La creosota es un líquido espeso y aceitoso que extraen del alquitrán de hulla y hasta los años setenta se empleaba para proteger las traviesas de madera de la humedad, el frío y los insectos. Esas traviesas fueron levantadas para sustituirlas por las de hierro y hormigón, y la madera reciclada fundamentalmente para la decoración de parques y jardines. Semanas atrás, un documento de la Consejería de Sanidad de la Comunidad de Madrid recomendaba públicamente la retirada de patios y zonas infantiles de las traviesas tratadas con creosota. Según cuentan, el benzopireno que contiene ha demostrado un poder cancerígeno muy superior al que se le venía atribuyendo. Ya en los ochenta, la normativa medioambiental limitó el uso de la creosota de forma categórica, aunque nunca tanto como para suponer que unas traviesas al aire libre pudieran resultar nocivas para la salud.

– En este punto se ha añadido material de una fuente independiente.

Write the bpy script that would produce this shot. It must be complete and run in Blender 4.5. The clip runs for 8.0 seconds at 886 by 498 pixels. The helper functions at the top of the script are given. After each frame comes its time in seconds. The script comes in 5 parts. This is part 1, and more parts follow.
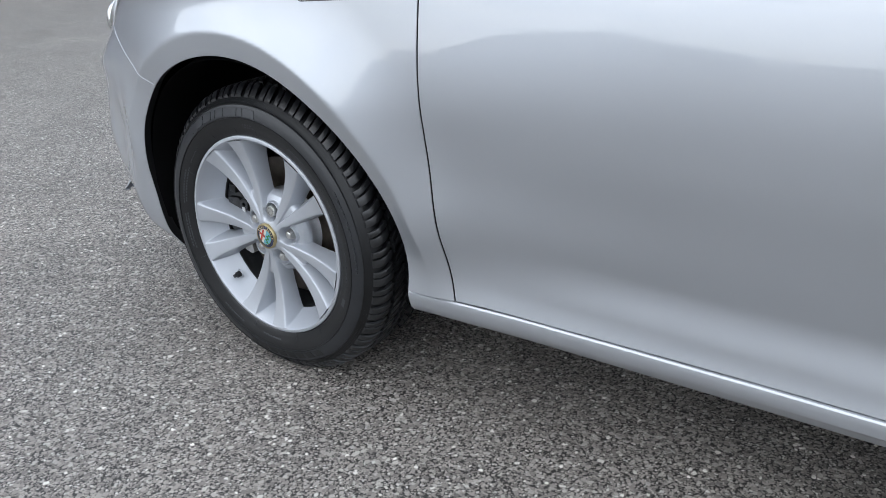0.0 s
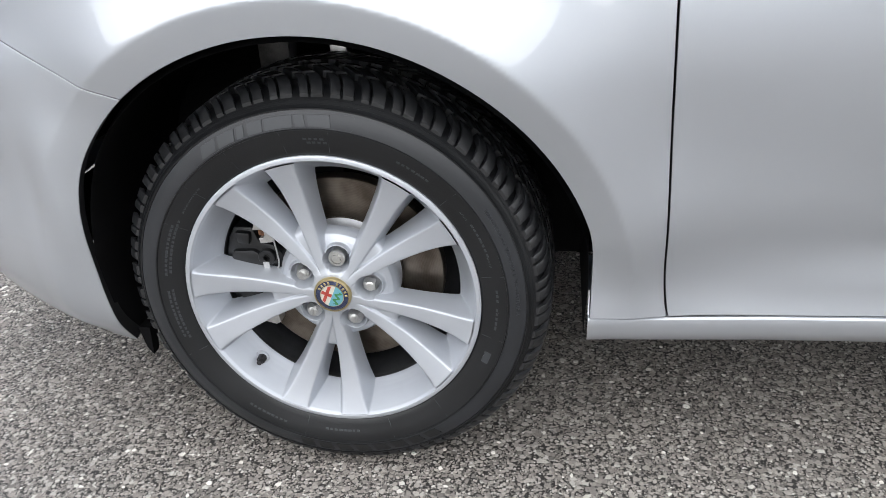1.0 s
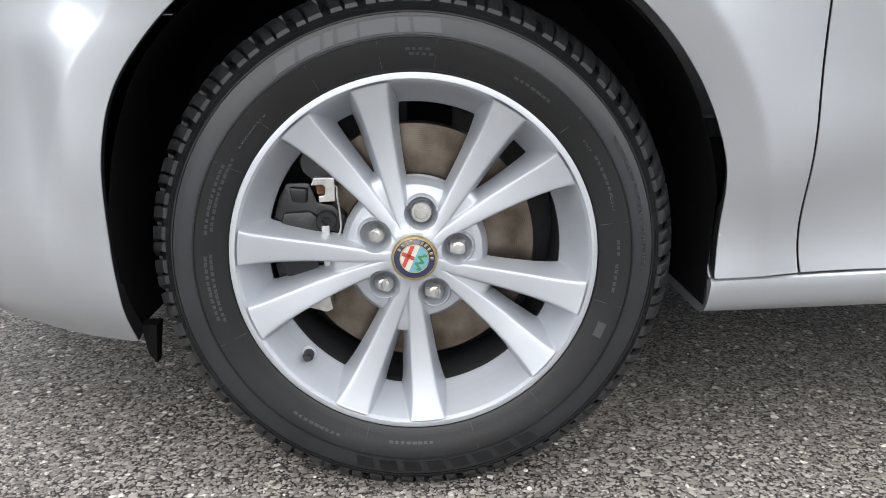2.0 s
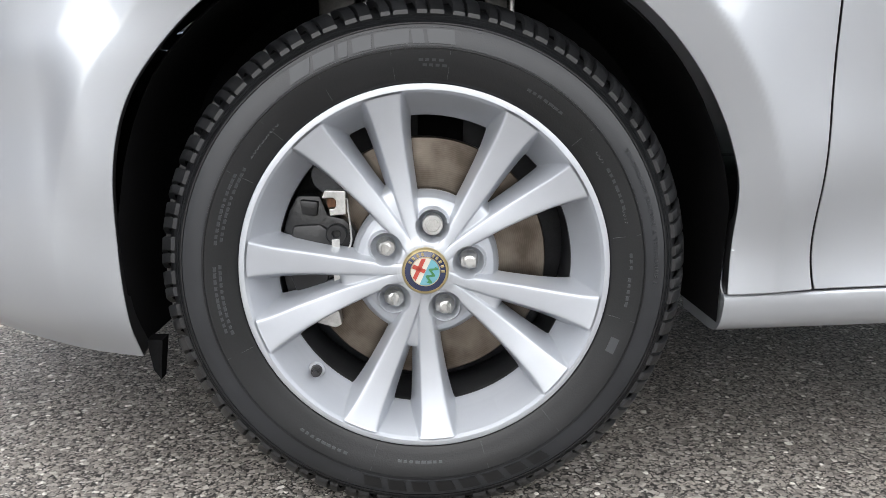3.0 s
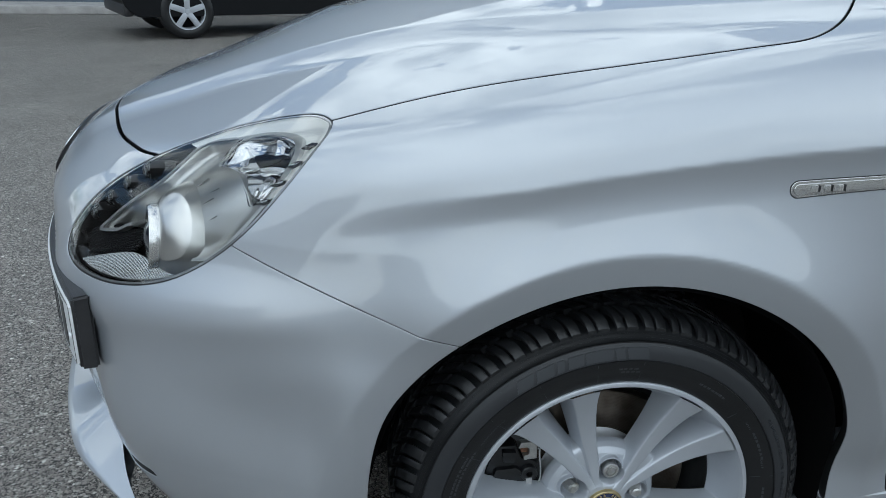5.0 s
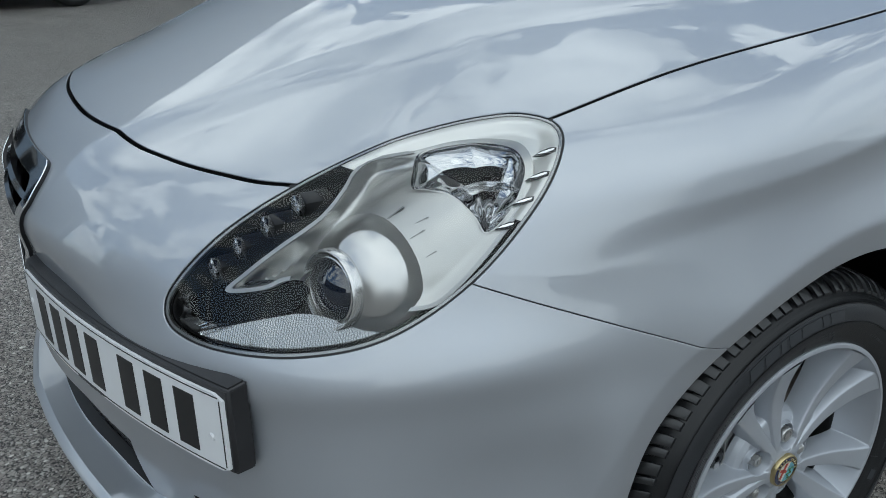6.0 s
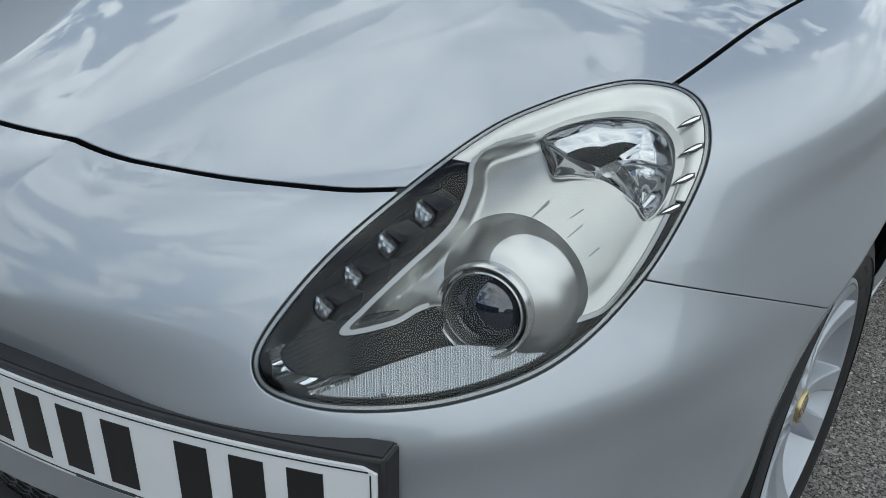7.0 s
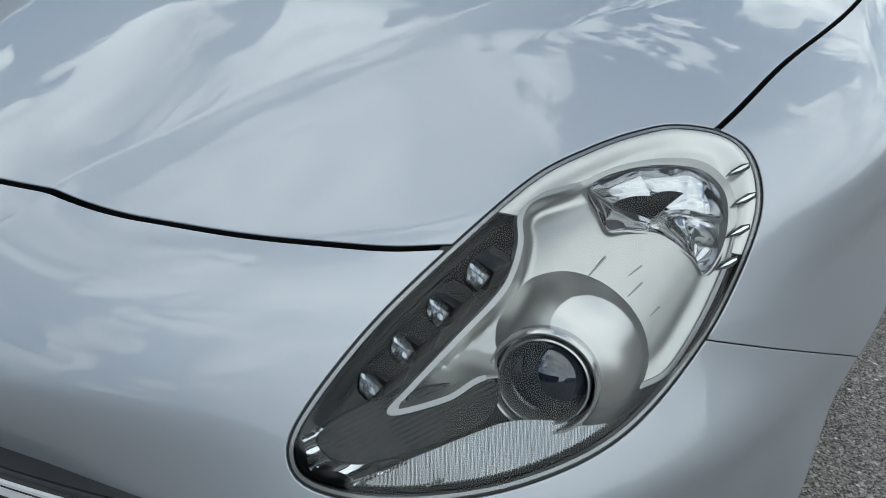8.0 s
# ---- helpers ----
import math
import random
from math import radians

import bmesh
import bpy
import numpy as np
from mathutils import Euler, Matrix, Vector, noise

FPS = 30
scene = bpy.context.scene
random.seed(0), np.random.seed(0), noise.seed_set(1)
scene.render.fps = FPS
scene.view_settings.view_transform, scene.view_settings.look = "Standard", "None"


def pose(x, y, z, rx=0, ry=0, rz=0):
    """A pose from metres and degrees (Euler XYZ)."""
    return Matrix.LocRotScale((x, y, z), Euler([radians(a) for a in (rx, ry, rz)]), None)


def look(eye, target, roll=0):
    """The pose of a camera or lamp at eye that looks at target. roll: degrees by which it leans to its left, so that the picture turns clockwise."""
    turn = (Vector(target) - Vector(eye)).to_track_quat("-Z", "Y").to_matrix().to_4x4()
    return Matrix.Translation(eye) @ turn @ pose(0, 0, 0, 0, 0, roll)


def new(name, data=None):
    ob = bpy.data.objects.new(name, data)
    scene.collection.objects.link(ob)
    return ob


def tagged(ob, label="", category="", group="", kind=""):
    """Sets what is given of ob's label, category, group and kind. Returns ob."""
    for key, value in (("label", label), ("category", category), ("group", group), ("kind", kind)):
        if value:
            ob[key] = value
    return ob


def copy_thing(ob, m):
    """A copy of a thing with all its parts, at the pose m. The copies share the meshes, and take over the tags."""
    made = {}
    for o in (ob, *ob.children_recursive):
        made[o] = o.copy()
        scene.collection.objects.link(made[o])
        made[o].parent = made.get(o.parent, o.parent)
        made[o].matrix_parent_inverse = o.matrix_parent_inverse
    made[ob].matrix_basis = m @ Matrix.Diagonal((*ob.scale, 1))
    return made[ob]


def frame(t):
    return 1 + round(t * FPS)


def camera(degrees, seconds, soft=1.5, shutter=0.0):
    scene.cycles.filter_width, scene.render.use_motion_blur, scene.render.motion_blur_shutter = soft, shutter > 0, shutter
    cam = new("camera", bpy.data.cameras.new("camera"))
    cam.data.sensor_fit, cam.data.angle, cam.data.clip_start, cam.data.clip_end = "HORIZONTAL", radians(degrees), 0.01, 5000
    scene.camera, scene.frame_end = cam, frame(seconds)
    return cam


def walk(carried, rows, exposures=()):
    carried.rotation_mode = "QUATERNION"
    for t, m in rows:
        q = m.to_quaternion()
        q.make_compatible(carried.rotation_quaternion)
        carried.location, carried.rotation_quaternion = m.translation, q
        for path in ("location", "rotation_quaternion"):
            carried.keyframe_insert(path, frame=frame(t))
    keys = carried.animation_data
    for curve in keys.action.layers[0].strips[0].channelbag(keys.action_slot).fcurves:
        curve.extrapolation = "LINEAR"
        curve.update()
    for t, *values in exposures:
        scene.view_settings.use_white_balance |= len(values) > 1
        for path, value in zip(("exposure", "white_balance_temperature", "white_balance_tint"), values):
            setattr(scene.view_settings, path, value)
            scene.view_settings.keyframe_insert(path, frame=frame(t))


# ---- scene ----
cam = camera(59.3, 8.0, soft=0.8)
PATH = [
    (0, (1.191, -0.985, 0.931), (0.104, 0.484, 0.118), -1.8),
    (0.2, (0.972, -1.004, 0.944), (0.023, 0.536, 0.092), -2.0),
    (0.5, (0.7, -0.965, 0.936), (-0.035, 0.663, 0.038), -3.6),
    (1, (0.317, -0.935, 0.863), (0.034, 0.828, -0.038), -2.8),
    (1.5, (0.069, -0.893, 0.725), (0.069, 0.955, -0.037), -1.1),
    (1.7, (0.036, -0.886, 0.631), (0.068, 1.004, -0.024), -0.4),
    (2.8, (-0.003, -0.892, 0.511), (0.058, 1.068, 0.115), 0.5),
    (3, (-0.003, -0.89, 0.513), (0.053, 1.069, 0.115), 0.5),
    (3.5, (0.007, -0.881, 0.509), (0.044, 1.072, 0.079), 0.6),
    (4, (0.007, -0.883, 0.547), (0.035, 1.053, 0.046), 1.0),
    (4.2, (-0.013, -0.898, 0.657), (0.018, 1.028, 0.119), 1.1),
    (4.4, (-0.058, -0.905, 0.816), (0.009, 1.0, 0.21), 1.3),
    (4.5, (-0.087, -0.912, 0.886), (0.002, 0.987, 0.265), 1.3),
    (4.7, (-0.169, -0.911, 1.004), (-0.03, 0.963, 0.32), 1.2),
    (5, (-0.377, -0.904, 1.07), (-0.115, 0.948, 0.362), 1.0),
    (5.1, (-0.451, -0.888, 1.103), (-0.126, 0.935, 0.347), 0.8),
    (5.2, (-0.508, -0.878, 1.097), (-0.132, 0.943, 0.361), 0.7),
    (6.3, (-1.037, -0.42, 1.07), (0.07, 1.027, 0.245), 0.2),
    (6.5, (-1.087, -0.353, 1.068), (0.113, 1.008, 0.226), 0.2),
    (7, (-1.14, -0.181, 1.045), (0.268, 0.949, 0.184), 1.4),
    (7.5, (-1.178, -0.069, 1.04), (0.353, 0.893, 0.185), 2.8),
    (8, (-1.15, -0.032, 1.04), (0.421, 0.915, 0.243), 3.6),
]
LIGHT = [(0, 1.2, 6050, 9), (0.5, 1.28, 6100, 9), (1, 1.62, 6450, 10), (3.5, 1.85, 6600, 10), (4, 1.85, 6550, 10), (4.2, 1.8, 6450, 9), (4.5, 1.25, 5750, 2), (5, 0.55, 5750, 2), (6.5, 0.33, 5950, 2), (8, 0.35, 6000, 2)]
walk(cam, [(t, look(eye, target, roll)) for t, eye, target, roll in PATH], LIGHT)

# ---- world, sun and light ----
world = bpy.data.worlds.new("sky")
scene.world = world
world.use_nodes = True
SUN_EL, SUN_AZ = radians(52), radians(205)


def build_sky():
    n, l = world.node_tree.nodes, world.node_tree.links
    n.clear()
    out = n.new("ShaderNodeOutputWorld")
    bg = n.new("ShaderNodeBackground")
    sky = n.new("ShaderNodeTexSky")
    sky.sky_type, sky.sun_disc = "NISHITA", False
    sky.sun_elevation, sky.sun_rotation = SUN_EL, SUN_AZ
    co = n.new("ShaderNodeTexCoord")
    # clouds on a flat layer: the direction divided by its height
    sep = n.new("ShaderNodeSeparateXYZ")
    l.new(co.outputs["Generated"], sep.inputs[0])
    up = n.new("ShaderNodeMath"); up.operation = "MAXIMUM"; up.inputs[1].default_value = 0.0
    l.new(sep.outputs["Z"], up.inputs[0])
    add = n.new("ShaderNodeMath"); add.operation = "ADD"; add.inputs[1].default_value = 0.22
    l.new(up.outputs[0], add.inputs[0])
    div = n.new("ShaderNodeVectorMath"); div.operation = "DIVIDE"
    comb = n.new("ShaderNodeCombineXYZ")
    for k in range(3):
        l.new(add.outputs[0], comb.inputs[k])
    l.new(co.outputs["Generated"], div.inputs[0]); l.new(comb.outputs[0], div.inputs[1])
    big = n.new("ShaderNodeTexNoise"); big.inputs["Scale"].default_value = 2.3; big.inputs["Detail"].default_value = 9; big.inputs["Roughness"].default_value = 0.62
    big.inputs["Distortion"].default_value = 0.5
    l.new(div.outputs[0], big.inputs["Vector"])
    cover = n.new("ShaderNodeMapRange"); cover.interpolation_type = "SMOOTHSTEP"
    cover.inputs["From Min"].default_value, cover.inputs["From Max"].default_value = 0.465, 0.500
    l.new(big.outputs["Fac"], cover.inputs["Value"])
    lit = n.new("ShaderNodeTexNoise"); lit.inputs["Scale"].default_value = 4.5; lit.inputs["Detail"].default_value = 8; lit.inputs["Roughness"].default_value = 0.65
    l.new(div.outputs[0], lit.inputs["Vector"])
    tone = n.new("ShaderNodeValToRGB")
    tone.color_ramp.elements[0].position, tone.color_ramp.elements[0].color = 0.38, (4.6, 4.9, 5.4, 1)
    tone.color_ramp.elements[1].position, tone.color_ramp.elements[1].color = 0.62, (15.0, 14.8, 14.4, 1)
    mix = n.new("ShaderNodeMix"); mix.data_type = "RGBA"
    # an even bank of thin cloud over the half of the sky behind the walk
    bank = n.new("ShaderNodeMapRange"); bank.interpolation_type = "SMOOTHSTEP"
    bank.inputs["From Min"].default_value, bank.inputs["From Max"].default_value = 0.15, -0.45
    bank.inputs["To Max"].default_value = 0.72
    l.new(sep.outputs["Y"], bank.inputs["Value"])
    most = n.new("ShaderNodeMath"); most.operation = "MAXIMUM"
    l.new(cover.outputs[0], most.inputs[0]); l.new(bank.outputs[0], most.inputs[1])
    even = n.new("ShaderNodeMix"); even.data_type = "FLOAT"; even.inputs["B"].default_value = 0.5
    half = n.new("ShaderNodeMath"); half.operation = "MULTIPLY"; half.inputs[1].default_value = 0.8
    l.new(bank.outputs[0], half.inputs[0]); l.new(half.outputs[0], even.inputs["Factor"]); l.new(lit.outputs["Fac"], even.inputs["A"])
    l.new(even.outputs["Result"], tone.inputs[0])
    l.new(most.outputs[0], mix.inputs["Factor"]); l.new(sky.outputs[0], mix.inputs["A"]); l.new(tone.outputs[0], mix.inputs["B"])
    # clouds and haze are brighter towards the sun
    dot = n.new("ShaderNodeVectorMath"); dot.operation = "DOT_PRODUCT"
    dot.inputs[1].default_value = (math.sin(SUN_AZ) * math.cos(SUN_EL), math.cos(SUN_AZ) * math.cos(SUN_EL), math.sin(SUN_EL))
    l.new(co.outputs["Generated"], dot.inputs[0])
    side_ = n.new("ShaderNodeMapRange"); side_.interpolation_type = "SMOOTHSTEP"
    side_.inputs["From Min"].default_value, side_.inputs["From Max"].default_value = -0.9, 1.0
    side_.inputs["To Min"].default_value, side_.inputs["To Max"].default_value = 0.98, 1.14
    l.new(dot.outputs["Value"], side_.inputs["Value"])
    gain = n.new("ShaderNodeVectorMath"); gain.operation = "SCALE"
    l.new(mix.outputs["Result"], gain.inputs[0]); l.new(side_.outputs[0], gain.inputs["Scale"])
    l.new(gain.outputs[0], bg.inputs["Color"])
    bg.inputs["Strength"].default_value = 0.0885
    l.new(bg.outputs[0], out.inputs[0])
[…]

Sin poseer mayor conocimiento científico, me cuesta creer que el sudor alquitranado de la madera en un espacio abierto se aproxime siquiera a los umbrales máximos de concentración por encima de los cuales se incurre en situación de riesgo. Piensen, además, que hablamos de un compuesto usado hasta hace unos años en desinfectantes, repelentes de insectos e incluso en tratamiento de enfermedades de la piel como la psoriasis. Si sus efectos resultaban tan dañinos hubieran muerto como chinches, y no hay constancia de tal desastre. De los perjuicios provocados por las antiguas traviesas, de las que se cuentan por miles en los parques de Madrid, lo único que hay realmente documentado es que el año pasado un niño de San Agustín de Guadalix sufrió leves molestias tras jugar sobre uno de estos maderos. Y tampoco hubo mayor constatación científica sobre la relación causa efecto. Tengo la impresión de que en las cuestiones de salud tendemos a exagerar hasta el delirio con cosas menores mientras nos despreocupamos de las mayores.

Cargar la mano sobre la toxicidad de unos viejos maderos impregnados de alquitrán mientras la bollería industrial causa estragos en el organismo de la chavalería o la muchachada se cuece los fines de semana de alcohol y pastillas resulta un poco grotesco. Tengo dos traviesas en mi jardín desde hace cinco años y sigo vivo. Es más, soy casi adicto a la creosota.